>> START Data provided

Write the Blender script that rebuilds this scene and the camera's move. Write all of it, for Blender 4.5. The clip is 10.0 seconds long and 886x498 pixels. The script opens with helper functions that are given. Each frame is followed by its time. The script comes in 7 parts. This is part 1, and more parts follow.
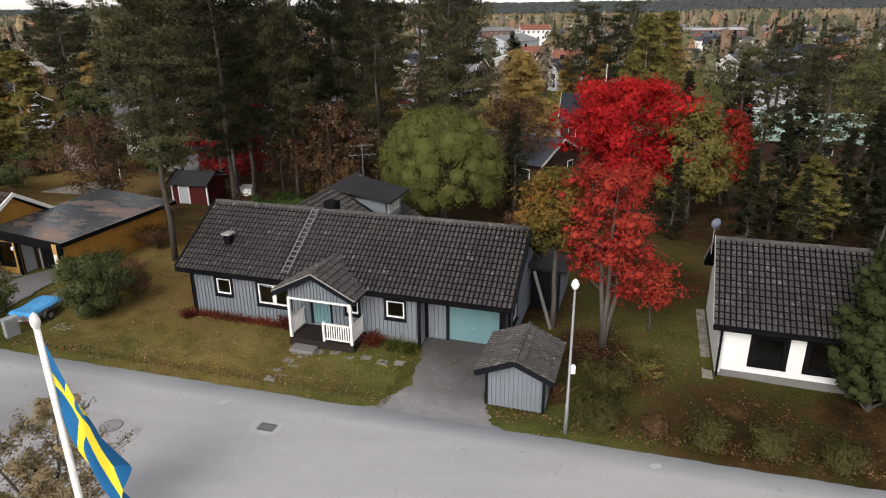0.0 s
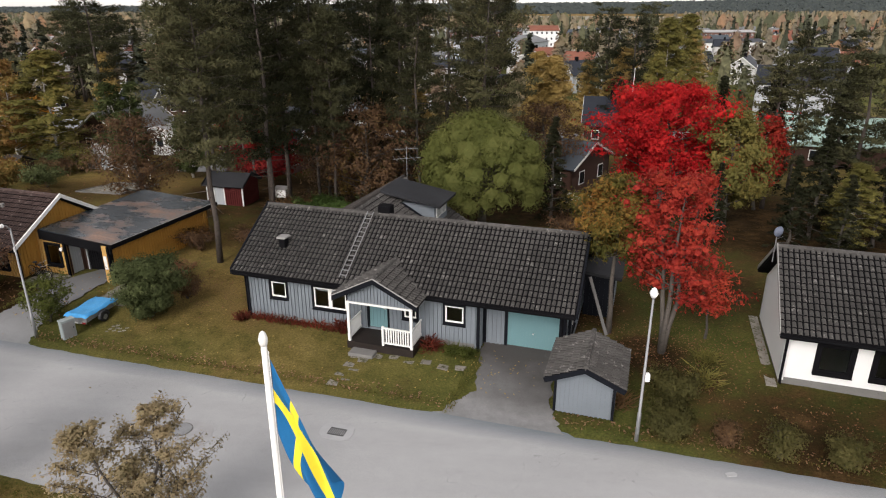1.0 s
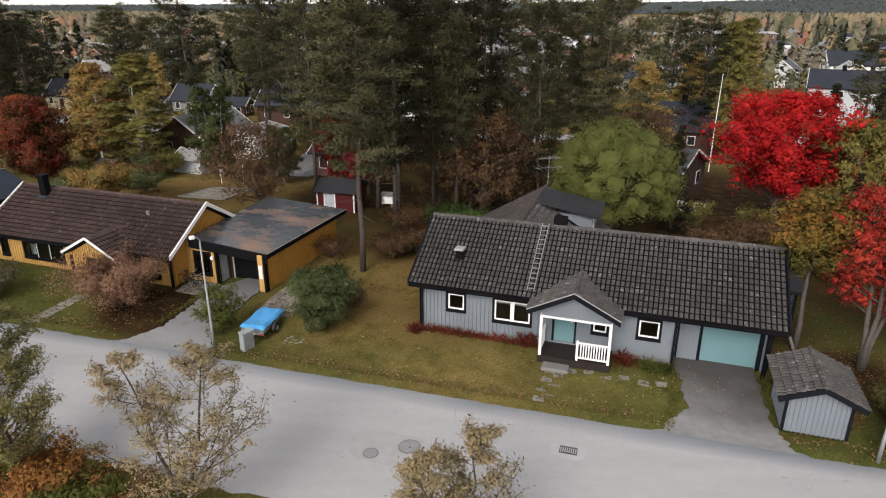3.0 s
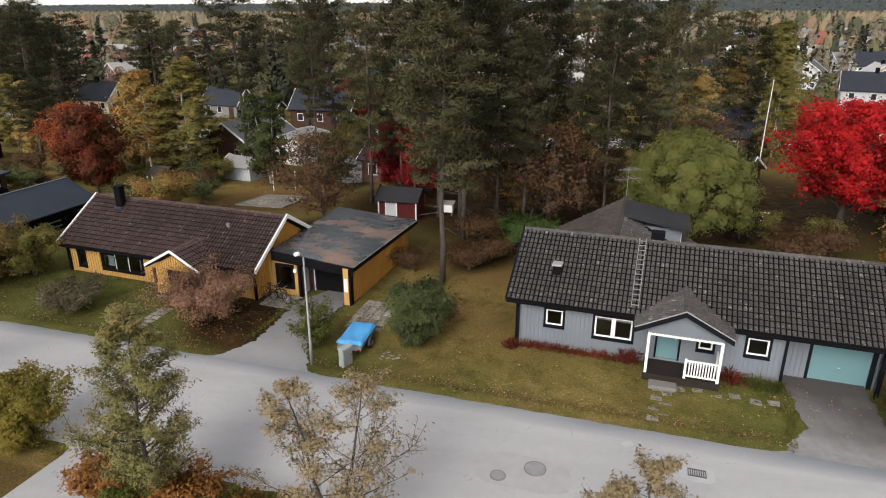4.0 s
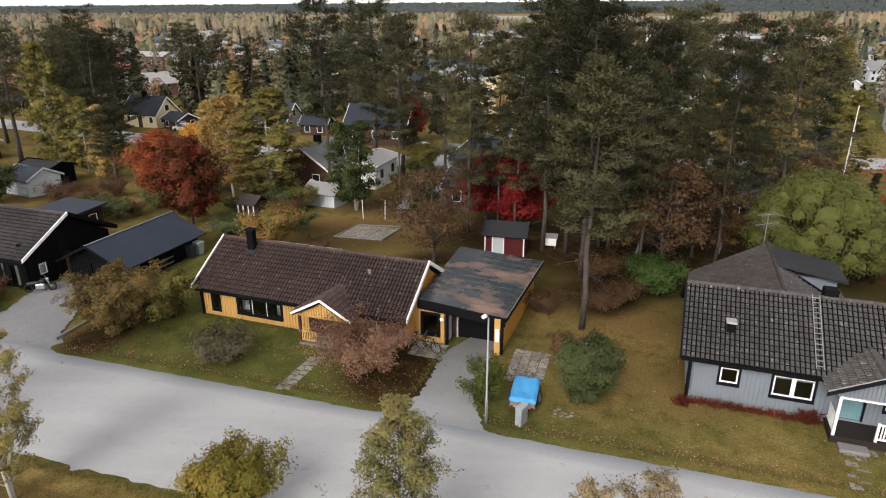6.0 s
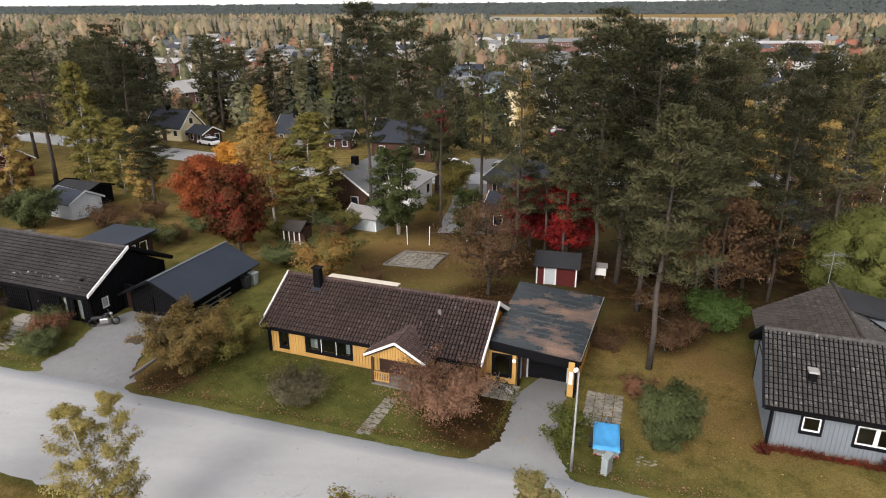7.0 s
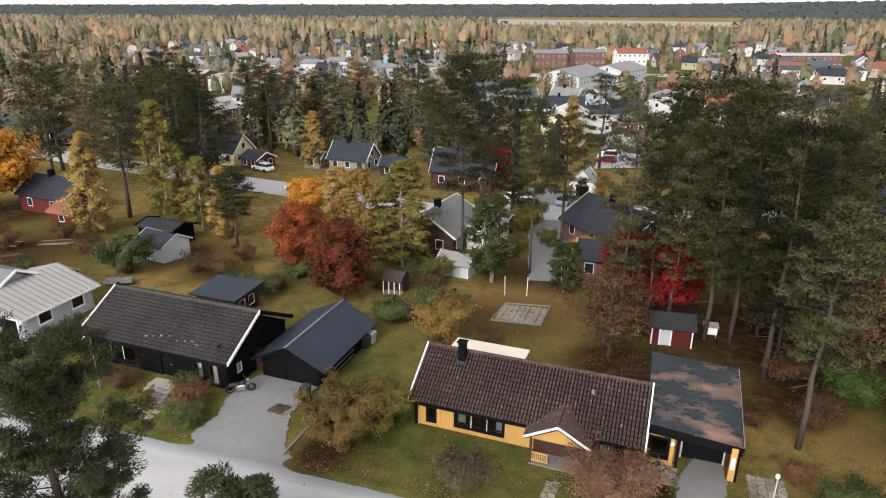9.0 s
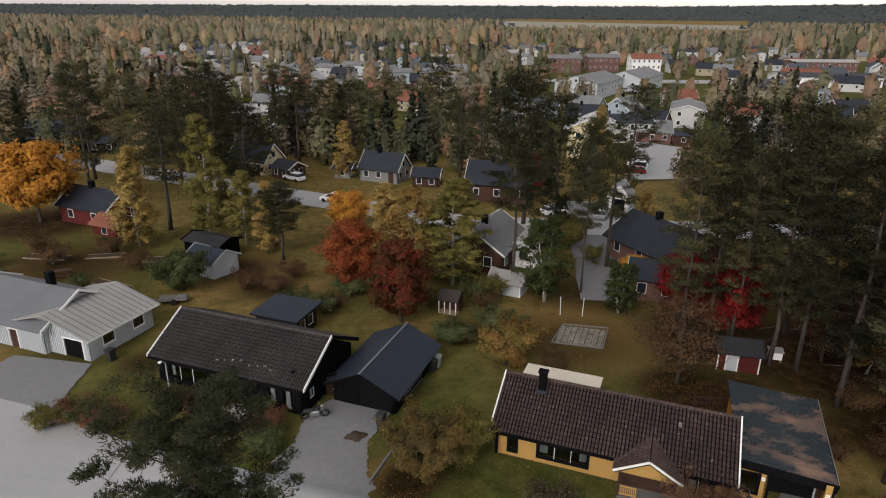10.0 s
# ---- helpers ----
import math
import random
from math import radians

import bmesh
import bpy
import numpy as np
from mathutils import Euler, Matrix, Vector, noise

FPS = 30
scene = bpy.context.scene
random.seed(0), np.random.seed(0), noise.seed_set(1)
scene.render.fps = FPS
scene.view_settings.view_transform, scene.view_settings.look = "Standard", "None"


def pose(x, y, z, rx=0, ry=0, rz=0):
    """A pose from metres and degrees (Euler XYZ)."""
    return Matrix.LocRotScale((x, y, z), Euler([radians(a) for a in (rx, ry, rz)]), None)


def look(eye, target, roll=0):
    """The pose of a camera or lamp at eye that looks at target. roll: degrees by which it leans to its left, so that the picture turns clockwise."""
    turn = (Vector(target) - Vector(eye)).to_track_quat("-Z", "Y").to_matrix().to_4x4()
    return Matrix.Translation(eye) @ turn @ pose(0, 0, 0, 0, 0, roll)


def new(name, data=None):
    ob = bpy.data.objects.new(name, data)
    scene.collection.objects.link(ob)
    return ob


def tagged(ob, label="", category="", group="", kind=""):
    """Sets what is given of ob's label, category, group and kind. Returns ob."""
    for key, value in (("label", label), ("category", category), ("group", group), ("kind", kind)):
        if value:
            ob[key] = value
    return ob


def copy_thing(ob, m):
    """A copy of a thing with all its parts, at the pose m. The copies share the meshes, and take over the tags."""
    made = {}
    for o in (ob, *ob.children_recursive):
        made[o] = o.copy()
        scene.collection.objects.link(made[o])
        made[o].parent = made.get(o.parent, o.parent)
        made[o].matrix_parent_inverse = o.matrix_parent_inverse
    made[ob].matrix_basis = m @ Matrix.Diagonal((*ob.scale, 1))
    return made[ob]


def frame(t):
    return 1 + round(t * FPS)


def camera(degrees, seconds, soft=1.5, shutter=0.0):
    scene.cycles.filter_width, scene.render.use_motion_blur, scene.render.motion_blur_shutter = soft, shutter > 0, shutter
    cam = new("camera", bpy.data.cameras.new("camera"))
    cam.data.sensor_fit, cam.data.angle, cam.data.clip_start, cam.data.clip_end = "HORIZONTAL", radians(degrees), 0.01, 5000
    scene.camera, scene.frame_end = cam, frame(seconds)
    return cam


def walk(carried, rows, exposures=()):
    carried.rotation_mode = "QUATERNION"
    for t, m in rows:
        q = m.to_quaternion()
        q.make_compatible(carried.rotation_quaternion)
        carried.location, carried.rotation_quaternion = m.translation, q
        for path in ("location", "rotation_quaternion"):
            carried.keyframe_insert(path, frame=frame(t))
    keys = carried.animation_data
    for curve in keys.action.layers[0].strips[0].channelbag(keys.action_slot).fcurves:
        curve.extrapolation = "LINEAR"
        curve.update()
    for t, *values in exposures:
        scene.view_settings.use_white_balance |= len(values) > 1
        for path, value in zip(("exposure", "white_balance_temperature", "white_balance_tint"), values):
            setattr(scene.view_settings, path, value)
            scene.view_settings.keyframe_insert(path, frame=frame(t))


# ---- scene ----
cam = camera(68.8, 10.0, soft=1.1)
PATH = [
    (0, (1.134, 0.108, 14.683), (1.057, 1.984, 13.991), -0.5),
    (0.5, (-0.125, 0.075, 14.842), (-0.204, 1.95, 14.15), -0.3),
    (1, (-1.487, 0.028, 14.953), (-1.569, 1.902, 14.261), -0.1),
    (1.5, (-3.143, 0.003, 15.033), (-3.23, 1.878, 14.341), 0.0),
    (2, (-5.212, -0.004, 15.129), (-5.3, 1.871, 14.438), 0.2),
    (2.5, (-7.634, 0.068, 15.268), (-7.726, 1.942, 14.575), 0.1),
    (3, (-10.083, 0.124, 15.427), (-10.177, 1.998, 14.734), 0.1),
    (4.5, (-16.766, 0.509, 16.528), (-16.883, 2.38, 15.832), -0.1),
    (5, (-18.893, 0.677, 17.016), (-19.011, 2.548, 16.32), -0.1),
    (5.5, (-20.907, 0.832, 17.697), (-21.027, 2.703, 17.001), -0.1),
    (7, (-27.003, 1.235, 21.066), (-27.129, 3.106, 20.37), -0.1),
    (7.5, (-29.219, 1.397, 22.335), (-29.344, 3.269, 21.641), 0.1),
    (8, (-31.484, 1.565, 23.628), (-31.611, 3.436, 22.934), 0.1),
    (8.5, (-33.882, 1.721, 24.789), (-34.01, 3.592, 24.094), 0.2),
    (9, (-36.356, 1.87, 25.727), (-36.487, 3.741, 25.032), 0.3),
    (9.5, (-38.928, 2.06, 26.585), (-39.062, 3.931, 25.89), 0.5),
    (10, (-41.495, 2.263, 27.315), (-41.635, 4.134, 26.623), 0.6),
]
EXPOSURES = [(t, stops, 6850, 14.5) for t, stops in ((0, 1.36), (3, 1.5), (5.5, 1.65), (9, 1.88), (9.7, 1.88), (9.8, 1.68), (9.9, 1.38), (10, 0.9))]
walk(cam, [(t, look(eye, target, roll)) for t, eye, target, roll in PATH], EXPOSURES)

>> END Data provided

▶ _Task objective_: Output the lines above in full and exactly as given, omitting any pictures.

▶ _Full solution_:
Write the Blender script that rebuilds this scene and the camera's move. Write all of it, for Blender 4.5. The clip is 10.0 seconds long and 886x498 pixels. The script opens with helper functions that are given. Each frame is followed by its time. The script comes in 7 parts. This is part 1, and more parts follow.
0.0 s
1.0 s
3.0 s
4.0 s
6.0 s
7.0 s
9.0 s
10.0 s
# ---- helpers ----
import math
import random
from math import radians

import bmesh
import bpy
import numpy as np
from mathutils import Euler, Matrix, Vector, noise

FPS = 30
scene = bpy.context.scene
random.seed(0), np.random.seed(0), noise.seed_set(1)
scene.render.fps = FPS
scene.view_settings.view_transform, scene.view_settings.look = "Standard", "None"


def pose(x, y, z, rx=0, ry=0, rz=0):
    """A pose from metres and degrees (Euler XYZ)."""
    return Matrix.LocRotScale((x, y, z), Euler([radians(a) for a in (rx, ry, rz)]), None)


def look(eye, target, roll=0):
    """The pose of a camera or lamp at eye that looks at target. roll: degrees by which it leans to its left, so that the picture turns clockwise."""
    turn = (Vector(target) - Vector(eye)).to_track_quat("-Z", "Y").to_matrix().to_4x4()
    return Matrix.Translation(eye) @ turn @ pose(0, 0, 0, 0, 0, roll)


def new(name, data=None):
    ob = bpy.data.objects.new(name, data)
    scene.collection.objects.link(ob)
    return ob


def tagged(ob, label="", category="", group="", kind=""):
    """Sets what is given of ob's label, category, group and kind. Returns ob."""
    for key, value in (("label", label), ("category", category), ("group", group), ("kind", kind)):
        if value:
            ob[key] = value
    return ob


def copy_thing(ob, m):
    """A copy of a thing with all its parts, at the pose m. The copies share the meshes, and take over the tags."""
    made = {}
    for o in (ob, *ob.children_recursive):
        made[o] = o.copy()
        scene.collection.objects.link(made[o])
        made[o].parent = made.get(o.parent, o.parent)
        made[o].matrix_parent_inverse = o.matrix_parent_inverse
    made[ob].matrix_basis = m @ Matrix.Diagonal((*ob.scale, 1))
    return made[ob]


def frame(t):
    return 1 + round(t * FPS)


def camera(degrees, seconds, soft=1.5, shutter=0.0):
    scene.cycles.filter_width, scene.render.use_motion_blur, scene.render.motion_blur_shutter = soft, shutter > 0, shutter
    cam = new("camera", bpy.data.cameras.new("camera"))
    cam.data.sensor_fit, cam.data.angle, cam.data.clip_start, cam.data.clip_end = "HORIZONTAL", radians(degrees), 0.01, 5000
    scene.camera, scene.frame_end = cam, frame(seconds)
    return cam


def walk(carried, rows, exposures=()):
    carried.rotation_mode = "QUATERNION"
    for t, m in rows:
        q = m.to_quaternion()
        q.make_compatible(carried.rotation_quaternion)
        carried.location, carried.rotation_quaternion = m.translation, q
        for path in ("location", "rotation_quaternion"):
            carried.keyframe_insert(path, frame=frame(t))
    keys = carried.animation_data
    for curve in keys.action.layers[0].strips[0].channelbag(keys.action_slot).fcurves:
        curve.extrapolation = "LINEAR"
        curve.update()
    for t, *values in exposures:
        scene.view_settings.use_white_balance |= len(values) > 1
        for path, value in zip(("exposure", "white_balance_temperature", "white_balance_tint"), values):
            setattr(scene.view_settings, path, value)
            scene.view_settings.keyframe_insert(path, frame=frame(t))


# ---- scene ----
cam = camera(68.8, 10.0, soft=1.1)
PATH = [
    (0, (1.134, 0.108, 14.683), (1.057, 1.984, 13.991), -0.5),
    (0.5, (-0.125, 0.075, 14.842), (-0.204, 1.95, 14.15), -0.3),
    (1, (-1.487, 0.028, 14.953), (-1.569, 1.902, 14.261), -0.1),
    (1.5, (-3.143, 0.003, 15.033), (-3.23, 1.878, 14.341), 0.0),
    (2, (-5.212, -0.004, 15.129), (-5.3, 1.871, 14.438), 0.2),
    (2.5, (-7.634, 0.068, 15.268), (-7.726, 1.942, 14.575), 0.1),
    (3, (-10.083, 0.124, 15.427), (-10.177, 1.998, 14.734), 0.1),
    (4.5, (-16.766, 0.509, 16.528), (-16.883, 2.38, 15.832), -0.1),
    (5, (-18.893, 0.677, 17.016), (-19.011, 2.548, 16.32), -0.1),
    (5.5, (-20.907, 0.832, 17.697), (-21.027, 2.703, 17.001), -0.1),
    (7, (-27.003, 1.235, 21.066), (-27.129, 3.106, 20.37), -0.1),
    (7.5, (-29.219, 1.397, 22.335), (-29.344, 3.269, 21.641), 0.1),
    (8, (-31.484, 1.565, 23.628), (-31.611, 3.436, 22.934), 0.1),
    (8.5, (-33.882, 1.721, 24.789), (-34.01, 3.592, 24.094), 0.2),
    (9, (-36.356, 1.87, 25.727), (-36.487, 3.741, 25.032), 0.3),
    (9.5, (-38.928, 2.06, 26.585), (-39.062, 3.931, 25.89), 0.5),
    (10, (-41.495, 2.263, 27.315), (-41.635, 4.134, 26.623), 0.6),
]
EXPOSURES = [(t, stops, 6850, 14.5) for t, stops in ((0, 1.36), (3, 1.5), (5.5, 1.65), (9, 1.88), (9.7, 1.88), (9.8, 1.68), (9.9, 1.38), (10, 0.9))]
walk(cam, [(t, look(eye, target, roll)) for t, eye, target, roll in PATH], EXPOSURES)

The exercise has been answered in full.